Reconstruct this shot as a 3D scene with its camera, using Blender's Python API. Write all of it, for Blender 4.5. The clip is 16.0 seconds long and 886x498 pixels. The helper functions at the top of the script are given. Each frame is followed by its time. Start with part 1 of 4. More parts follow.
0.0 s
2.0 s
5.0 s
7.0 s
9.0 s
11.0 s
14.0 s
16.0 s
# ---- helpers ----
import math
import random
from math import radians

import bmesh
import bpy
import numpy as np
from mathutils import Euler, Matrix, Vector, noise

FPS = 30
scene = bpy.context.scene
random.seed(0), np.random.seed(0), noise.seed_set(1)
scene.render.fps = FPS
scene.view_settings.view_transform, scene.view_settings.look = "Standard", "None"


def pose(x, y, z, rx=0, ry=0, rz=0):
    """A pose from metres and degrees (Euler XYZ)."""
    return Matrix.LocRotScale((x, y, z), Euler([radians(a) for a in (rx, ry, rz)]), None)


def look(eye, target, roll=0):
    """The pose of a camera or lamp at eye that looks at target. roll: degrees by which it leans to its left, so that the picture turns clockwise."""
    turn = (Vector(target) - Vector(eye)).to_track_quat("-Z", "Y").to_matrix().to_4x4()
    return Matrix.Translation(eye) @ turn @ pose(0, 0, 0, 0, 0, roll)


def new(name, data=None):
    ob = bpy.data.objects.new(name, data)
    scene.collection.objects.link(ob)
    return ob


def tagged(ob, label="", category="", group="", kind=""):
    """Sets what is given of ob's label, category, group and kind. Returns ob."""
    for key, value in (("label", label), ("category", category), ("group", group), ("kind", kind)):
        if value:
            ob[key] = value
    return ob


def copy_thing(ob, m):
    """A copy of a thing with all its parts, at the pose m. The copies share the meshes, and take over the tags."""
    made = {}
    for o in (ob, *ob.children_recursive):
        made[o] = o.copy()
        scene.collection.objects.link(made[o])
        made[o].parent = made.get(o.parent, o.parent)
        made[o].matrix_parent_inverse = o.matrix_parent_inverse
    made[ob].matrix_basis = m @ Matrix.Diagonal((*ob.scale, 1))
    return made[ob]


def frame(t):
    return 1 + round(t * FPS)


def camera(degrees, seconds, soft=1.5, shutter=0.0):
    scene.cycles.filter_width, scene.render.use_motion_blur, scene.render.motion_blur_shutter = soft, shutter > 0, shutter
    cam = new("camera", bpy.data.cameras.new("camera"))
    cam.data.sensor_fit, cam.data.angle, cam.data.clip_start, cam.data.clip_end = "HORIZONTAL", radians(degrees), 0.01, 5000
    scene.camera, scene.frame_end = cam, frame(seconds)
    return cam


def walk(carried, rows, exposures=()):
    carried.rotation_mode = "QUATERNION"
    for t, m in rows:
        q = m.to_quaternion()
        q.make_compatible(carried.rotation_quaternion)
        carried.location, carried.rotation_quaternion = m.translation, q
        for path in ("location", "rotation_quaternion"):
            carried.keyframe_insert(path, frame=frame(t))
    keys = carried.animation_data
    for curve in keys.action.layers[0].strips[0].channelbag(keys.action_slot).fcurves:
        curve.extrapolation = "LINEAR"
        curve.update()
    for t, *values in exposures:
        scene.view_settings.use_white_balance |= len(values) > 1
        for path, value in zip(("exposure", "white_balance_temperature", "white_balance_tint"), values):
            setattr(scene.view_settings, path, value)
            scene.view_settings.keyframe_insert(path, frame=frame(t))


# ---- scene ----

## [Task to complete]
Within the material above, extract exactly the lines that start at the line containing "# ---- helpers" and stop after the line containing "scene.render.fps = FPS", and only those.

## [Response for this exercise]
# ---- helpers ----
import math
import random
from math import radians

import bmesh
import bpy
import numpy as np
from mathutils import Euler, Matrix, Vector, noise

FPS = 30
scene = bpy.context.scene
random.seed(0), np.random.seed(0), noise.seed_set(1)
scene.render.fps = FPS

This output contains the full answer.